Respecto a esa cruz procesional a la que hacíamos referencia al comienzo, poco más se puede decir, puesto que actualmente se encuentra desaparecida. La de Canella fue la primera mención escrita que se tiene de ella; Vigil se limitó a repetir esa información, y hasta 1927, gracias a Aurelio de Llano, no se volvió a tener noticias de ella, cuando fue localizada en la parroquia de Luanco. Este autor logró recrear las circunstancias que la llevaron hasta allí: parece ser que, en algún momento, la cruz desapareció de Manzaneda, descubriéndose poco después que “en una casa particular se vendía una cruz de mérito extraordinario”; una vez recuperada, se depositó “en una casa de confianza”, y años más tarde se dejó bajo la custodia del párroco de Luanco, última referencia conocida.
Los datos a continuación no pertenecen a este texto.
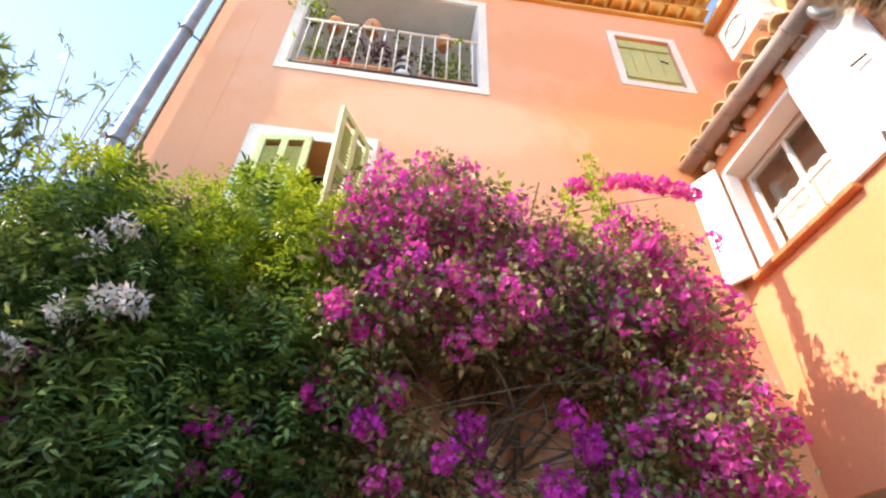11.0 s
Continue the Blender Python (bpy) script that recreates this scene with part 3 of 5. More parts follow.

Menéndez Pidal, en 1952, expuso sus sospechas de que la cruz procesional de Manzaneda, junto con el ara de Obona hubieran sido “embarcadas en Gijón, al parecer con destino a Francia” durante la guerra civil. Según las fotografías que se conservan, podemos hacer una somera descripción de esta pieza orfebrística: se trataría de una cruz con alma de madera recubierta por dos capas metálicas, de latón o de cobre, sobredoradas, decoradas con esmaltes y algunas piedras preciosas. En el centro del anverso se situaba la imagen del crucificado. Presentaba la figura de un hombre barbado y coronado, cubierto por un faldellín hasta las rodillas. Sobre él, se leía la leyenda habitual: I.H.S. Se trataría de un crucificado adscrito a la iconografía románica, es decir, vivo, en una postura aún rígida y con cuatro clavos. En el tondo del reverso, el dibujo de un Cristo en majestad, nimbado y bendiciendo. Si bien en Asturias existieron ejemplos de cruces procesionales, como la de San Salvador de Fuentes, las características que podemos observar en la de Manzaneda la pondrían en relación con una pieza cántabra, la Cruz de Piasca, fechada a principios del siglo XIII y que al parecer habría sido importada de Francia. La de Manzaneda también se relacionaría, si nos basamos en la descripción, con una cruz, hoy también desaparecida, que existía en la parroquia de Lodón (Concejo de Belmonte de Miranda).